-- start of Stored rows --

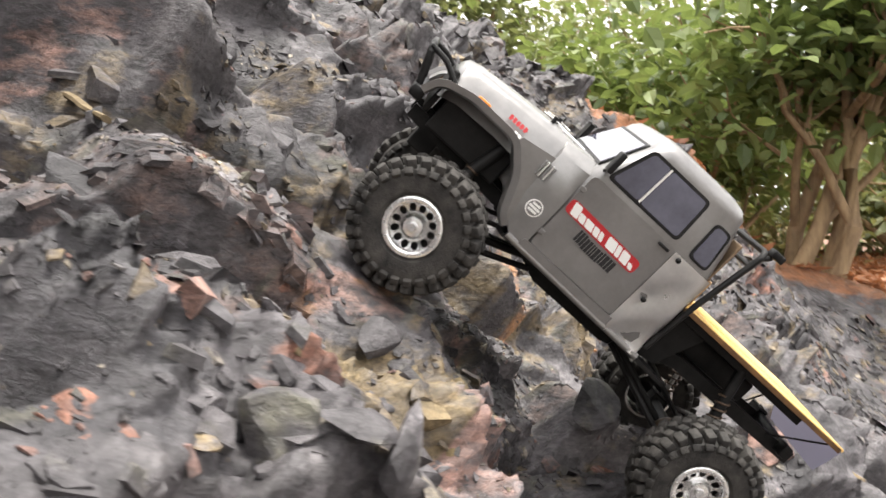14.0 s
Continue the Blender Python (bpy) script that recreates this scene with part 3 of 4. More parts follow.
def build_nose():
    # cowl between the doors and the bonnet
    bm = bmesh.new()
    prof = lambda hw, top, low: [(hw, low), (hw + 0.001, low + 0.05), (hw - 0.002, top - 0.012), (hw - 0.012, top - 0.002), (hw - 0.03, top), (-hw + 0.03, top), (-hw + 0.012, top - 0.002), (-hw + 0.002, top - 0.012), (-hw - 0.001, low + 0.05), (-hw, low)]
    rings(bm, [[(x, y, z) for y, z in prof(hw, top, low)] for x, hw, top, low in ((0.264, 0.090, 0.1555, 0.056), (0.283, 0.0895, 0.1535, 0.058), (0.296, 0.086, 0.152, 0.072))])
    cowl = part("cowl", bm, GREY_PAINT, truck, smooth=40)
    # bonnet
    bm = bmesh.new()
    hood_prof = lambda wb, wt, zb, zt: [(wb, zb), (wt + 0.004, zt - 0.016), (wt, zt - 0.006), (wt - 0.006, zt - 0.001), (wt - 0.02, zt + 0.001), (-wt + 0.02, zt + 0.001), (-wt + 0.006, zt - 0.001), (-wt, zt - 0.006), (-wt - 0.004, zt - 0.016), (-wb, zb)]
    rings(bm, [[(x, y, z) for y, z in hood_prof(*p)] for x, *p in ((0.290, 0.084, 0.070, 0.106, 0.1530), (0.310, 0.080, 0.067, 0.108, 0.1520), (0.350, 0.076, 0.061, 0.110, 0.1485), (0.392, 0.070, 0.055, 0.108, 0.1440), (0.405, 0.068, 0.052, 0.104, 0.1405), (0.410, 0.064, 0.046, 0.102, 0.1340))])
    hood = part("bonnet", bm, GREY_PAINT, truck, "grey bonnet with scuffed paint", 40)
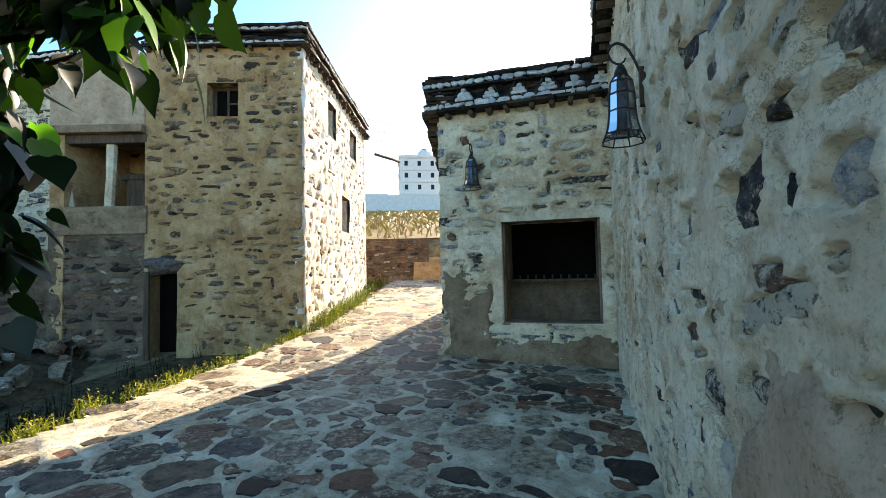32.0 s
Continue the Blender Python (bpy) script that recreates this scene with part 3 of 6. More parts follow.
rubble_wall("wall_tower_north", T0, T2, -0.4, 6.7, "side wall of the rubble tower", (M_TOWER, M_YARDSTONE), 15, cell=0.07, singles=60, corners=(6, None), lean=0.0)
rubble_wall("wall_tower_south", T3, T1, -0.4, 6.7, "side wall of the rubble tower", (M_TOWER, M_YARDSTONE), 16, cell=0.07, singles=60, corners=(None, 5))
WL, WM = frame_of((W[0], W[1] - 8), W)
WWIN = (WL - 1.47, WL - 0.85, 2.04, 2.80)
wing_front = rubble_wall("wall_wing_front", (W[0], W[1] - 8), W, -0.5, 3.75, "whitewashed rubble wall with grey and blue stones", (M_PLASTER, M_STONE), 17, holes=(WWIN,), cell=0.019, thick=0.7, near=(WL - 1, 1.4),
                         corners=(None, 8), rows=(0.095, 0.185), widths=(0.09, 0.34), gap=(0.05, 0.18), keep=0.86)
rubble_wall("wall_wing_side", W, W2, -0.5, 3.75, "side wall of the whitewashed wing", (M_PLASTER, M_STONE), 18, cell=0.032, singles=120, corners=(8, None))
wall_north = rubble_wall("wall_north", F1, N1, 0.2, 4.45, "whitewashed rubble wall with bluish stones", (M_PLASTER, M_STONE), 19, cell=0.019, near=(1.0, 1.8), corners=(2, None),
                         rows=(0.09, 0.17), widths=(0.07, 0.31), gap=(0.07, 0.25), singles=260)
LS, MS = frame_of(S0, S1)
SWIN = (LS - 2.08, LS - 0.84, 1.25, 2.58)
wall_gate = rubble_wall("wall_gatehouse", S0, S1, 0.4, 4.12, "low rubble annex wall with a barred window", (M_PLASTER, M_STONE), 20, holes=(SWIN,), cell=0.024, singles=120, corners=(None, 9), rows=(0.08, 0.15), gap=(0.04, 0.14))
# unseen side wall, turned so that it shades the path
rubble_wall("wall_gatehouse_side", S1, ANNEX_END, 0.4, 4.12, "side wall of the low rubble annex", (M_PLASTER, M_STONE), 21, cell=0.09, singles=30, corners=(9, None))


# bench: a broad low parapet round the courtyard
BC, BT = (0.08, -6.88), (3.75, -6.25)
bench = rubble_wall("wall_bench_west", (BC[0], BC[1]), C0, -0.5, 0.80, "low rubble parapet in brown mud render", (M_BENCH, M_YARDSTONE), 22, cell=0.019, thick=0.62, near=(2.5, 0.4), corners=(11, None),
                    rows=(0.045, 0.14), widths=(0.06, 0.34), gap=(0.07, 0.28))
rubble_wall("wall_bench_south", BT, BC, -0.5, 0.80, "low rubble parapet in brown mud render", (M_BENCH, M_YARDSTONE), 23, cell=0.03, thick=0.62, singles=80, corners=(None, 11), rows=(0.045, 0.14), widths=(0.06, 0.34), gap=(0.07, 0.28))



# corners and later patches
M_PATCH = plaster("smooth_tan_render", (0.43, 0.30, 0.205), (0.54, 0.39, 0.265), (0.62, 0.47, 0.335), (0.38, 0.25, 0.155), 0.56)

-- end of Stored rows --

Without the pictures, repeat all the records word for word.

14.0 s
Continue the Blender Python (bpy) script that recreates this scene with part 3 of 4. More parts follow.
def build_nose():
    # cowl between the doors and the bonnet
    bm = bmesh.new()
    prof = lambda hw, top, low: [(hw, low), (hw + 0.001, low + 0.05), (hw - 0.002, top - 0.012), (hw - 0.012, top - 0.002), (hw - 0.03, top), (-hw + 0.03, top), (-hw + 0.012, top - 0.002), (-hw + 0.002, top - 0.012), (-hw - 0.001, low + 0.05), (-hw, low)]
    rings(bm, [[(x, y, z) for y, z in prof(hw, top, low)] for x, hw, top, low in ((0.264, 0.090, 0.1555, 0.056), (0.283, 0.0895, 0.1535, 0.058), (0.296, 0.086, 0.152, 0.072))])
    cowl = part("cowl", bm, GREY_PAINT, truck, smooth=40)
    # bonnet
    bm = bmesh.new()
    hood_prof = lambda wb, wt, zb, zt: [(wb, zb), (wt + 0.004, zt - 0.016), (wt, zt - 0.006), (wt - 0.006, zt - 0.001), (wt - 0.02, zt + 0.001), (-wt + 0.02, zt + 0.001), (-wt + 0.006, zt - 0.001), (-wt, zt - 0.006), (-wt - 0.004, zt - 0.016), (-wb, zb)]
    rings(bm, [[(x, y, z) for y, z in hood_prof(*p)] for x, *p in ((0.290, 0.084, 0.070, 0.106, 0.1530), (0.310, 0.080, 0.067, 0.108, 0.1520), (0.350, 0.076, 0.061, 0.110, 0.1485), (0.392, 0.070, 0.055, 0.108, 0.1440), (0.405, 0.068, 0.052, 0.104, 0.1405), (0.410, 0.064, 0.046, 0.102, 0.1340))])
    hood = part("bonnet", bm, GREY_PAINT, truck, "grey bonnet with scuffed paint", 40)
32.0 s
Continue the Blender Python (bpy) script that recreates this scene with part 3 of 6. More parts follow.
rubble_wall("wall_tower_north", T0, T2, -0.4, 6.7, "side wall of the rubble tower", (M_TOWER, M_YARDSTONE), 15, cell=0.07, singles=60, corners=(6, None), lean=0.0)
rubble_wall("wall_tower_south", T3, T1, -0.4, 6.7, "side wall of the rubble tower", (M_TOWER, M_YARDSTONE), 16, cell=0.07, singles=60, corners=(None, 5))
WL, WM = frame_of((W[0], W[1] - 8), W)
WWIN = (WL - 1.47, WL - 0.85, 2.04, 2.80)
wing_front = rubble_wall("wall_wing_front", (W[0], W[1] - 8), W, -0.5, 3.75, "whitewashed rubble wall with grey and blue stones", (M_PLASTER, M_STONE), 17, holes=(WWIN,), cell=0.019, thick=0.7, near=(WL - 1, 1.4),
                         corners=(None, 8), rows=(0.095, 0.185), widths=(0.09, 0.34), gap=(0.05, 0.18), keep=0.86)
rubble_wall("wall_wing_side", W, W2, -0.5, 3.75, "side wall of the whitewashed wing", (M_PLASTER, M_STONE), 18, cell=0.032, singles=120, corners=(8, None))
wall_north = rubble_wall("wall_north", F1, N1, 0.2, 4.45, "whitewashed rubble wall with bluish stones", (M_PLASTER, M_STONE), 19, cell=0.019, near=(1.0, 1.8), corners=(2, None),
                         rows=(0.09, 0.17), widths=(0.07, 0.31), gap=(0.07, 0.25), singles=260)
LS, MS = frame_of(S0, S1)
SWIN = (LS - 2.08, LS - 0.84, 1.25, 2.58)
wall_gate = rubble_wall("wall_gatehouse", S0, S1, 0.4, 4.12, "low rubble annex wall with a barred window", (M_PLASTER, M_STONE), 20, holes=(SWIN,), cell=0.024, singles=120, corners=(None, 9), rows=(0.08, 0.15), gap=(0.04, 0.14))
# unseen side wall, turned so that it shades the path
rubble_wall("wall_gatehouse_side", S1, ANNEX_END, 0.4, 4.12, "side wall of the low rubble annex", (M_PLASTER, M_STONE), 21, cell=0.09, singles=30, corners=(9, None))


# bench: a broad low parapet round the courtyard
BC, BT = (0.08, -6.88), (3.75, -6.25)
bench = rubble_wall("wall_bench_west", (BC[0], BC[1]), C0, -0.5, 0.80, "low rubble parapet in brown mud render", (M_BENCH, M_YARDSTONE), 22, cell=0.019, thick=0.62, near=(2.5, 0.4), corners=(11, None),
                    rows=(0.045, 0.14), widths=(0.06, 0.34), gap=(0.07, 0.28))
rubble_wall("wall_bench_south", BT, BC, -0.5, 0.80, "low rubble parapet in brown mud render", (M_BENCH, M_YARDSTONE), 23, cell=0.03, thick=0.62, singles=80, corners=(None, 11), rows=(0.045, 0.14), widths=(0.06, 0.34), gap=(0.07, 0.28))



# corners and later patches
M_PATCH = plaster("smooth_tan_render", (0.43, 0.30, 0.205), (0.54, 0.39, 0.265), (0.62, 0.47, 0.335), (0.38, 0.25, 0.155), 0.56)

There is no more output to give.